In theory, the larger the innodb_log_file_size is set, the fewer checkpoint flush activities are required in the buffer pool, thereby saving disk I/O. So, is it better to set this log file size larger? If the log file size is set too large, the recovery time will be longer, which is not convenient for DBA management. In most cases, setting the log file size to 1GB is sufficient.
- innodb_log_buffer_size
This parameter determines the size of the InnoDB redo log buffer pool, with a default value of 8MB. If there are a large number of transactions in high concurrency, a small value will increase the I/O operations for writing to disk.

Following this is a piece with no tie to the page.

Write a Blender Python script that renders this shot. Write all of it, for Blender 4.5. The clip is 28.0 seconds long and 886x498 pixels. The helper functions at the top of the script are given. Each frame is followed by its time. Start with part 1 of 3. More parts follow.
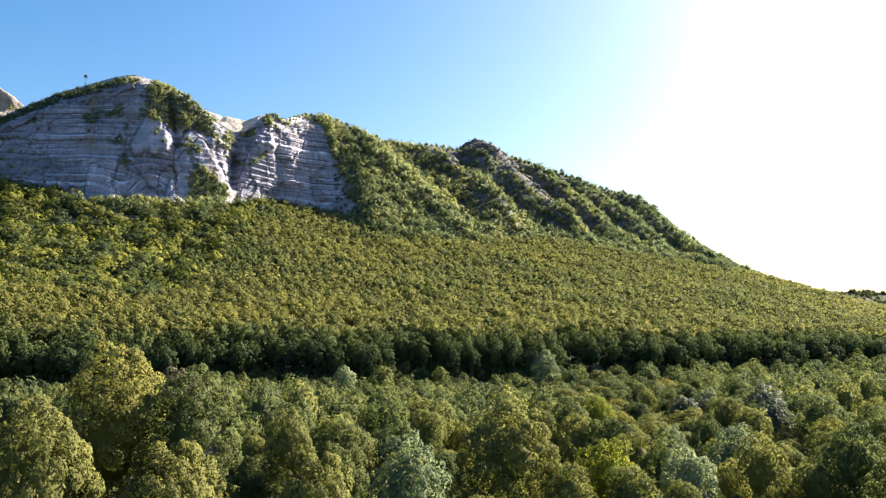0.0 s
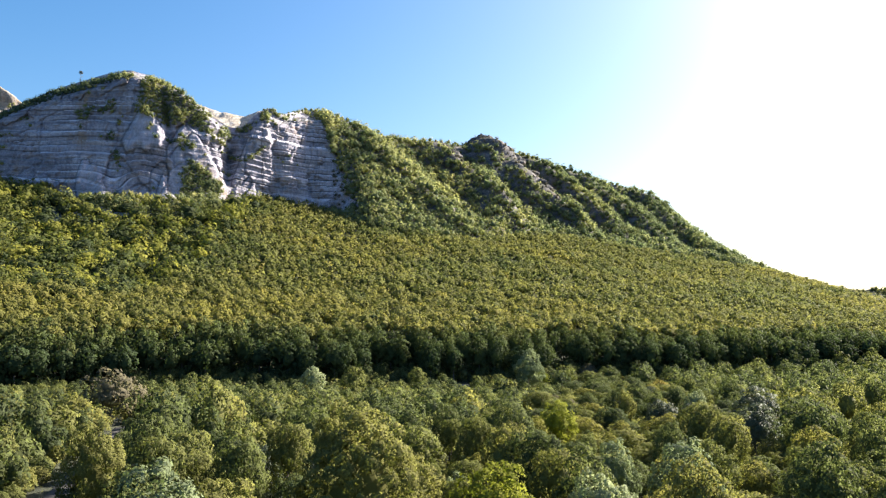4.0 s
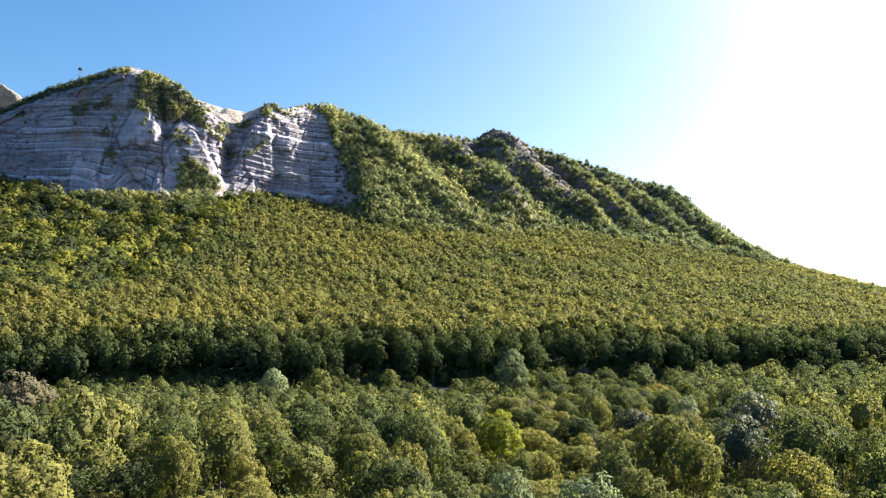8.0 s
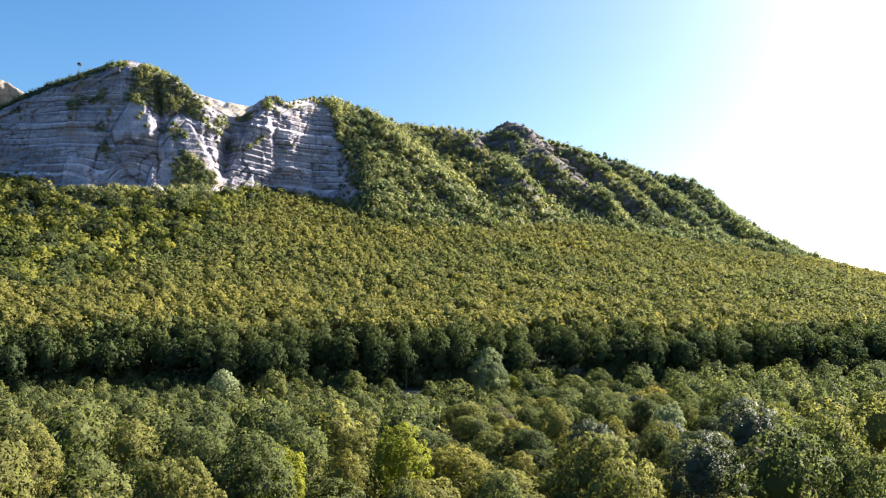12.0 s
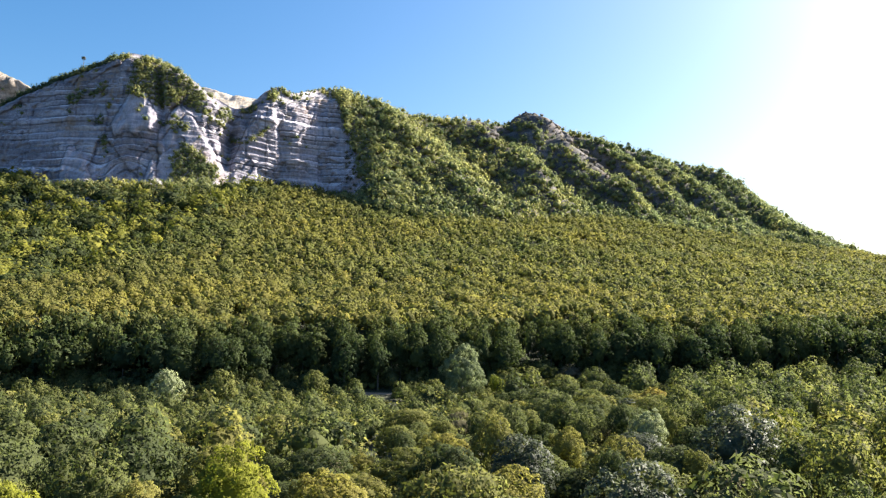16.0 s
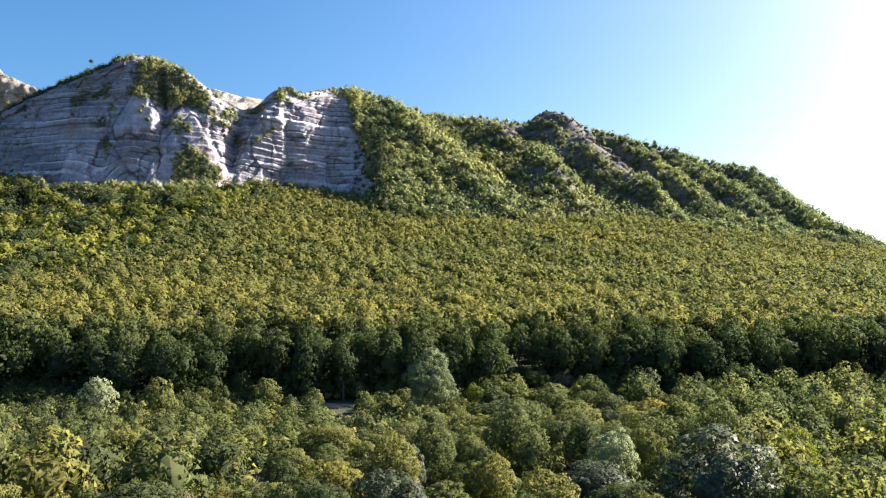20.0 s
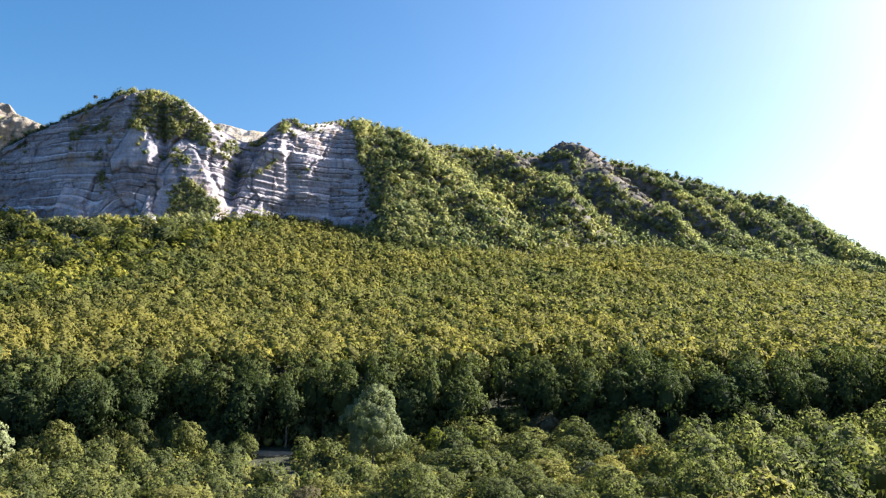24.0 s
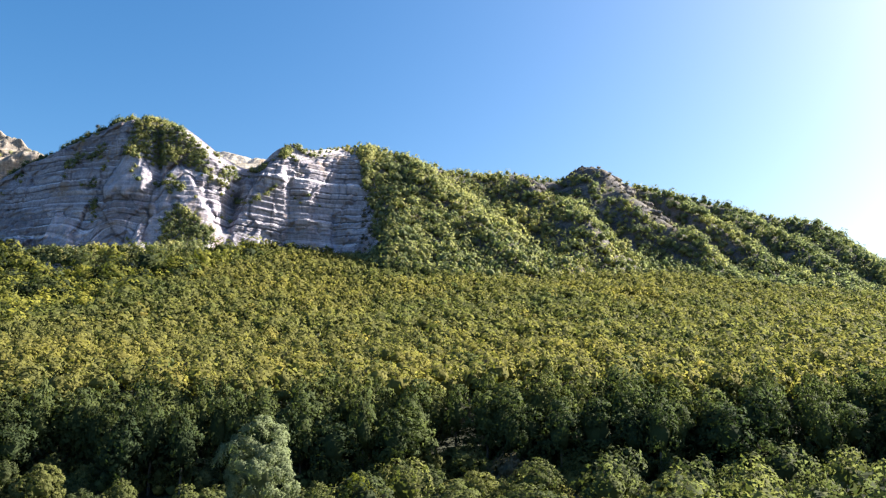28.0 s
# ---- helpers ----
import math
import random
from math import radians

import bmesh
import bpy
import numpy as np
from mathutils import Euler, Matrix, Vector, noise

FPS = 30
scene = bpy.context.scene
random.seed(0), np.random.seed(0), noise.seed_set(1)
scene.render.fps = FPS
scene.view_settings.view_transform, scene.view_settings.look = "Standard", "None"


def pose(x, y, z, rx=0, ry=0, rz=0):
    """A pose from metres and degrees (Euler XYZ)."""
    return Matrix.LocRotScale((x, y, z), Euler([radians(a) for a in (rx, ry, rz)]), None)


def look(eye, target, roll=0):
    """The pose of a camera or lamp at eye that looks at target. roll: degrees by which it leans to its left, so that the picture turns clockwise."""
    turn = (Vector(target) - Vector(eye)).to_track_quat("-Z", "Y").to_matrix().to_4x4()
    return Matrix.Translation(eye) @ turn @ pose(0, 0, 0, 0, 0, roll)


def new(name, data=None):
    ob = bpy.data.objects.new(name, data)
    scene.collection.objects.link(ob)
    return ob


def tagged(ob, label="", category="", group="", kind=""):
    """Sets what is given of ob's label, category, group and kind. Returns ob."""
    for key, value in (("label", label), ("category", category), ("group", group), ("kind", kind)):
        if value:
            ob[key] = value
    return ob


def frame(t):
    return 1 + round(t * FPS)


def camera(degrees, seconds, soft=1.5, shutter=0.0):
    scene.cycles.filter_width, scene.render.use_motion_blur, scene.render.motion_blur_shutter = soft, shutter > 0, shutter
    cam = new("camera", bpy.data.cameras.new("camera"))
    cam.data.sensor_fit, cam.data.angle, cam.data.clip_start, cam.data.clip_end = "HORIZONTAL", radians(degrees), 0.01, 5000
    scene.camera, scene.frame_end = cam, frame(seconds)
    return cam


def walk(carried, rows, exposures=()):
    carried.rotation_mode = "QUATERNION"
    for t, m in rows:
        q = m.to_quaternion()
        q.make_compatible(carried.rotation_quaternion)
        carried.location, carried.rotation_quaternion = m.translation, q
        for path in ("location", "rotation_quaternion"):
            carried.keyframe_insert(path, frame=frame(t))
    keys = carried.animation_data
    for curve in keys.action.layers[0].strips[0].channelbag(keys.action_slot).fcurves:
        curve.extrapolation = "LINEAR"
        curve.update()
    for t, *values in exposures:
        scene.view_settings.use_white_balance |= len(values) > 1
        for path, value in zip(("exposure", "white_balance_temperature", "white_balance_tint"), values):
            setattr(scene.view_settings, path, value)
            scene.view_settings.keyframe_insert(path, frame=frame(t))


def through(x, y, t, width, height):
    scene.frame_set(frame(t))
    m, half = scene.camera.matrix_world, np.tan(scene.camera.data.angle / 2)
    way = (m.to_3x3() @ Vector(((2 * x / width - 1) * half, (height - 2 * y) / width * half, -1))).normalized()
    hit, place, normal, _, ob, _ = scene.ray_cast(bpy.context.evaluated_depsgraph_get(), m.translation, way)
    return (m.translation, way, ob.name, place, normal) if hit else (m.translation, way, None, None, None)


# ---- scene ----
cam = camera(61.5, 28.0, 1.25)
PATH = [
    (0, (-64.684, -77.066, 24.345), (-52.16, 21.62, 34.51), 0.54),
    (0.5, (-62.806, -75.478, 24.256), (-50.50, 23.24, 34.45), 0.53),
    (1, (-60.844, -73.737, 24.164), (-48.75, 25.01, 34.34), 0.52),
    (1.5, (-58.808, -71.855, 24.068), (-46.94, 26.92, 34.21), 0.51),
    (2, (-56.705, -69.842, 23.969), (-45.09, 28.96, 34.08), 0.50),
    (2.5, (-54.543, -67.710, 23.865), (-43.21, 31.13, 33.96), 0.48),
    (3, (-52.329, -65.467, 23.758), (-41.37, 33.42, 33.86), 0.47),
    (3.5, (-50.070, -63.122, 23.647), (-39.55, 35.80, 33.79), 0.45),
    (5.5, (-40.721, -52.911, 23.169), (-32.11, 46.18, 33.52), 0.38),
    (6, (-38.336, -50.189, 23.042), (-30.12, 48.93, 33.41), 0.36),
    (6.5, (-35.942, -47.414, 22.911), (-28.15, 51.74, 33.33), 0.34),
    (7, (-33.545, -44.592, 22.777), (-26.18, 54.59, 33.22), 0.32),
    (7.5, (-31.149, -41.730, 22.640), (-24.24, 57.48, 33.07), 0.30),
    (8, (-28.759, -38.832, 22.501), (-22.30, 60.42, 32.90), 0.28),
    (8.5, (-26.380, -35.904, 22.358), (-20.38, 63.38, 32.71), 0.26),
    (9, (-24.014, -32.951, 22.213), (-18.48, 66.36, 32.55), 0.24),
    (9.5, (-21.665, -29.978, 22.065), (-16.60, 69.35, 32.44), 0.22),
    (10, (-19.337, -26.987, 21.914), (-14.74, 72.36, 32.33), 0.19),
    (10.5, (-17.032, -23.983, 21.761), (-12.91, 75.39, 32.18), 0.17),
    (11, (-14.754, -20.968, 21.606), (-11.10, 78.42, 32.03), 0.14),
    (11.5, (-12.504, -17.946, 21.448), (-9.34, 81.46, 31.89), 0.12),
    (12, (-10.285, -14.918, 21.288), (-7.65, 84.50, 31.76), 0.10),
    (12.5, (-8.098, -11.886, 21.125), (-6.01, 87.54, 31.63), 0.07),
    (14.5, (0.301, 0.260, 20.455), (0.26, 99.73, 30.78), -0.03),
    (15, (2.311, 3.299, 20.282), (1.72, 102.77, 30.58), -0.05),
    (15.5, (4.283, 6.341, 20.108), (3.15, 105.80, 30.44), -0.08),
    (16, (6.220, 9.386, 19.932), (4.52, 108.83, 30.32), -0.10),
    (16.5, (8.120, 12.437, 19.754), (5.83, 111.86, 30.20), -0.13),
    (17, (9.986, 15.494, 19.575), (7.12, 114.90, 30.06), -0.15),
    (17.5, (11.819, 18.561, 19.395), (8.38, 117.95, 29.92), -0.18),
    (18, (13.619, 21.641, 19.213), (9.62, 121.00, 29.79), -0.20),
    (18.5, (15.389, 24.736, 19.030), (10.84, 124.06, 29.71), -0.23),
    (19, (17.131, 27.851, 18.845), (12.04, 127.13, 29.73), -0.25),
    (19.5, (18.847, 30.990, 18.660), (13.22, 130.21, 29.82), -0.27),
    (20, (20.540, 34.158, 18.473), (14.37, 133.31, 29.94), -0.30),
    (20.5, (22.213, 37.359, 18.285), (15.50, 136.42, 30.22), -0.32),
    (21, (23.869, 40.599, 18.097), (16.62, 139.53, 30.76), -0.34),
    (21.5, (25.513, 43.883, 17.907), (17.75, 142.67, 31.39), -0.36),
    (23.5, (32.035, 57.605, 17.142), (22.47, 155.81, 33.42), -0.45),
    (24, (33.676, 61.218, 16.949), (23.71, 159.27, 33.88), -0.47),
    (24.5, (35.332, 64.921, 16.756), (24.94, 162.81, 34.37), -0.49),
    (25, (37.008, 68.721, 16.563), (26.18, 166.43, 34.86), -0.51),
    (25.5, (38.710, 72.629, 16.369), (27.40, 170.16, 35.35), -0.52),
    (26, (40.445, 76.655, 16.176), (28.59, 173.98, 35.85), -0.54),
    (26.5, (42.218, 80.807, 15.982), (29.76, 177.92, 36.34), -0.56),
    (27, (44.037, 85.098, 15.788), (30.95, 181.98, 36.82), -0.57),
    (27.5, (45.909, 89.538, 15.594), (32.21, 186.21, 37.20), -0.59),
    (28, (47.842, 94.138, 15.400), (33.53, 190.64, 37.36), -0.60),
]
walk(cam, [(t, look(eye, target, roll)) for t, eye, target, roll in PATH], ((0, 2.12), (28, 2.10)))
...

We can increase this parameter to reduce writing to disk and improve transaction performance during concurrency.
- innodb_flush_log_at_trx_commit
This parameter controls the strategy of flushing the redo log from the cache to the file and then to disk. The default value is 1.
When this parameter is set to 0, InnoDB triggers a cache log write and disk flush operation every second. This can potentially result in the loss of 1 second of data after a database crash.
When set to 1, each transaction’s redo log is directly persisted to disk, ensuring that data is not lost after a MySQL restart.
When set to 2, the redo log of each transaction is directly written to the log file before being flushed to disk.
In scenarios where data integrity is highly valued, it is clearly necessary to set this value to 1. In scenarios where it is acceptable to lose 1 second of data after a database crash, we can set this value to 0 or 2, which significantly reduces the I/O operations for logging to disk.
Summary #
There are many parameter settings for MySQL databases. Today, we only covered the parameter settings related to memory optimization. In addition to these parameter settings, there are also some commonly used parameters to improve MySQL concurrency, summarized as follows:
Thought Question #
We know that the memory size of InnoDB’s InnoDB Buffer Pool (IBP) is limited. Do you know how InnoDB keeps hot data in memory and evicts non-hot data?